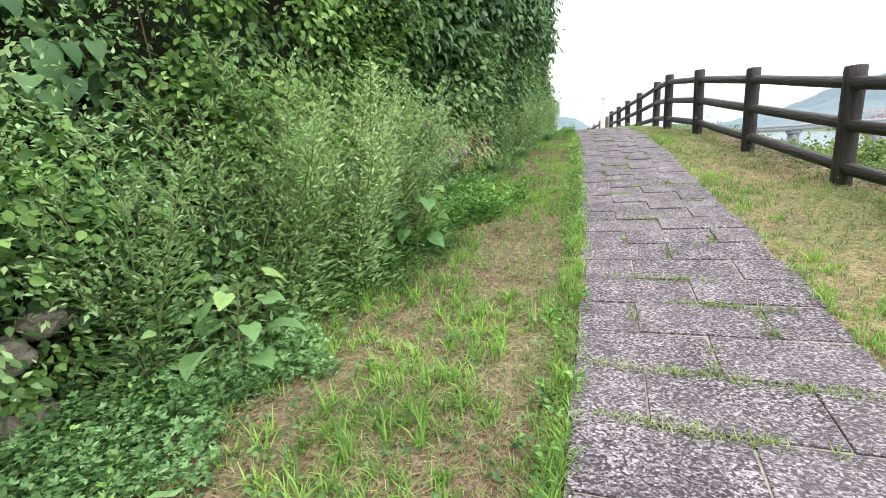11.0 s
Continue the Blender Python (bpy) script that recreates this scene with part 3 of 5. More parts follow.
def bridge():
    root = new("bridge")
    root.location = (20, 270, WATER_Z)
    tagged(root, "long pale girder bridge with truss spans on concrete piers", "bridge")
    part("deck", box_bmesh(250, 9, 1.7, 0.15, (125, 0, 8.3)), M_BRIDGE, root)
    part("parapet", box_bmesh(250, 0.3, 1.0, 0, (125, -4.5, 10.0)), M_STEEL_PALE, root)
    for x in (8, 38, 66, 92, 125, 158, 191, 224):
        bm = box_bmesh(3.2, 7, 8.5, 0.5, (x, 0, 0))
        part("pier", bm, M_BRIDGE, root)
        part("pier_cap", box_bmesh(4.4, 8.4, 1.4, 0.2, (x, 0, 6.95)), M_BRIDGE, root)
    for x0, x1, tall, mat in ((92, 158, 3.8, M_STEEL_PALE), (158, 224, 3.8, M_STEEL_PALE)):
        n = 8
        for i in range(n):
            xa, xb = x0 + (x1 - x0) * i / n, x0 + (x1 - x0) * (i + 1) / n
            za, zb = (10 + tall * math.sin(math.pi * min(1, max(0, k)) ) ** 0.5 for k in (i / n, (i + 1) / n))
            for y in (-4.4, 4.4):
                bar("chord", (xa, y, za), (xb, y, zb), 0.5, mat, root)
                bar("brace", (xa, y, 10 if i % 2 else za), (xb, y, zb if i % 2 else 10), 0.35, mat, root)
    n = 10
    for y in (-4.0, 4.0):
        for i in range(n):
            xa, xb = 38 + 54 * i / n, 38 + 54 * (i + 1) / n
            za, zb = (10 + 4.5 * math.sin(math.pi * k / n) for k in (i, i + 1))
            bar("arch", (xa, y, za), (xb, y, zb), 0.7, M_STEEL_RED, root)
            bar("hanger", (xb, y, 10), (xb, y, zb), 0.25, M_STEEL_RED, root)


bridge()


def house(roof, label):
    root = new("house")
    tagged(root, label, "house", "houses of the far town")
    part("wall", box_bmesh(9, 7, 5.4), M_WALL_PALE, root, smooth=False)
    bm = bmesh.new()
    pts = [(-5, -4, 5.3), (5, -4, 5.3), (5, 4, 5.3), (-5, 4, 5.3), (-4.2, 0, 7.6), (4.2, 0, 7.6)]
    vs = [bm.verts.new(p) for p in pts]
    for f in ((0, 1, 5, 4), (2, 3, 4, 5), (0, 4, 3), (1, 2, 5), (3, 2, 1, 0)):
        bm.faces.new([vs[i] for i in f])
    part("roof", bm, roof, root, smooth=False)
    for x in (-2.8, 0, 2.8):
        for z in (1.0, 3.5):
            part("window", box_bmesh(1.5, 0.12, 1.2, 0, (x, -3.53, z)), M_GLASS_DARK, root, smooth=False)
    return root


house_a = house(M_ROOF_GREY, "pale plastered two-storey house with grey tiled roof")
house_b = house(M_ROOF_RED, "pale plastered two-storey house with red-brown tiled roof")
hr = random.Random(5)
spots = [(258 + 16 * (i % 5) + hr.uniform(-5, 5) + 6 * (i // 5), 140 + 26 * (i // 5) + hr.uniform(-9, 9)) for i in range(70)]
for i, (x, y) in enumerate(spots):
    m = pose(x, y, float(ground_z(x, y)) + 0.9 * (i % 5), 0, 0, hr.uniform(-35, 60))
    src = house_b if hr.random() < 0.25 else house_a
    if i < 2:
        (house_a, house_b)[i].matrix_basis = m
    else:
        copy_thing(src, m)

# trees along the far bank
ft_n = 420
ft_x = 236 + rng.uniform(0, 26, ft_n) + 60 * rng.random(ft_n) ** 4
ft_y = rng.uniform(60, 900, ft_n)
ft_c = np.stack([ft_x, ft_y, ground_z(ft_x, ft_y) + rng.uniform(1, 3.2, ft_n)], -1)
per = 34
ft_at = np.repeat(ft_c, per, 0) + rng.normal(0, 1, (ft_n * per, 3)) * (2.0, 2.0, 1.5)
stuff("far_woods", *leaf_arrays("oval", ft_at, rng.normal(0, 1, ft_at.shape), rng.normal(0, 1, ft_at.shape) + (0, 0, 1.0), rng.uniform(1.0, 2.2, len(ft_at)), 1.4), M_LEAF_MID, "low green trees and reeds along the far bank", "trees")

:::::

What you should do: Transcribe the material exactly, keeping every word and none of the pictures.

Finished answer:
11.0 s
Continue the Blender Python (bpy) script that recreates this scene with part 3 of 5. More parts follow.
def bridge():
    root = new("bridge")
    root.location = (20, 270, WATER_Z)
    tagged(root, "long pale girder bridge with truss spans on concrete piers", "bridge")
    part("deck", box_bmesh(250, 9, 1.7, 0.15, (125, 0, 8.3)), M_BRIDGE, root)
    part("parapet", box_bmesh(250, 0.3, 1.0, 0, (125, -4.5, 10.0)), M_STEEL_PALE, root)
    for x in (8, 38, 66, 92, 125, 158, 191, 224):
        bm = box_bmesh(3.2, 7, 8.5, 0.5, (x, 0, 0))
        part("pier", bm, M_BRIDGE, root)
        part("pier_cap", box_bmesh(4.4, 8.4, 1.4, 0.2, (x, 0, 6.95)), M_BRIDGE, root)
    for x0, x1, tall, mat in ((92, 158, 3.8, M_STEEL_PALE), (158, 224, 3.8, M_STEEL_PALE)):
        n = 8
        for i in range(n):
            xa, xb = x0 + (x1 - x0) * i / n, x0 + (x1 - x0) * (i + 1) / n
            za, zb = (10 + tall * math.sin(math.pi * min(1, max(0, k)) ) ** 0.5 for k in (i / n, (i + 1) / n))
            for y in (-4.4, 4.4):
                bar("chord", (xa, y, za), (xb, y, zb), 0.5, mat, root)
                bar("brace", (xa, y, 10 if i % 2 else za), (xb, y, zb if i % 2 else 10), 0.35, mat, root)
    n = 10
    for y in (-4.0, 4.0):
        for i in range(n):
            xa, xb = 38 + 54 * i / n, 38 + 54 * (i + 1) / n
            za, zb = (10 + 4.5 * math.sin(math.pi * k / n) for k in (i, i + 1))
            bar("arch", (xa, y, za), (xb, y, zb), 0.7, M_STEEL_RED, root)
            bar("hanger", (xb, y, 10), (xb, y, zb), 0.25, M_STEEL_RED, root)


bridge()


def house(roof, label):
    root = new("house")
    tagged(root, label, "house", "houses of the far town")
    part("wall", box_bmesh(9, 7, 5.4), M_WALL_PALE, root, smooth=False)
    bm = bmesh.new()
    pts = [(-5, -4, 5.3), (5, -4, 5.3), (5, 4, 5.3), (-5, 4, 5.3), (-4.2, 0, 7.6), (4.2, 0, 7.6)]
    vs = [bm.verts.new(p) for p in pts]
    for f in ((0, 1, 5, 4), (2, 3, 4, 5), (0, 4, 3), (1, 2, 5), (3, 2, 1, 0)):
        bm.faces.new([vs[i] for i in f])
    part("roof", bm, roof, root, smooth=False)
    for x in (-2.8, 0, 2.8):
        for z in (1.0, 3.5):
            part("window", box_bmesh(1.5, 0.12, 1.2, 0, (x, -3.53, z)), M_GLASS_DARK, root, smooth=False)
    return root


house_a = house(M_ROOF_GREY, "pale plastered two-storey house with grey tiled roof")
house_b = house(M_ROOF_RED, "pale plastered two-storey house with red-brown tiled roof")
hr = random.Random(5)
spots = [(258 + 16 * (i % 5) + hr.uniform(-5, 5) + 6 * (i // 5), 140 + 26 * (i // 5) + hr.uniform(-9, 9)) for i in range(70)]
for i, (x, y) in enumerate(spots):
    m = pose(x, y, float(ground_z(x, y)) + 0.9 * (i % 5), 0, 0, hr.uniform(-35, 60))
    src = house_b if hr.random() < 0.25 else house_a
    if i < 2:
        (house_a, house_b)[i].matrix_basis = m
    else:
        copy_thing(src, m)

# trees along the far bank
ft_n = 420
ft_x = 236 + rng.uniform(0, 26, ft_n) + 60 * rng.random(ft_n) ** 4
ft_y = rng.uniform(60, 900, ft_n)
ft_c = np.stack([ft_x, ft_y, ground_z(ft_x, ft_y) + rng.uniform(1, 3.2, ft_n)], -1)
per = 34
ft_at = np.repeat(ft_c, per, 0) + rng.normal(0, 1, (ft_n * per, 3)) * (2.0, 2.0, 1.5)
stuff("far_woods", *leaf_arrays("oval", ft_at, rng.normal(0, 1, ft_at.shape), rng.normal(0, 1, ft_at.shape) + (0, 0, 1.0), rng.uniform(1.0, 2.2, len(ft_at)), 1.4), M_LEAF_MID, "low green trees and reeds along the far bank", "trees")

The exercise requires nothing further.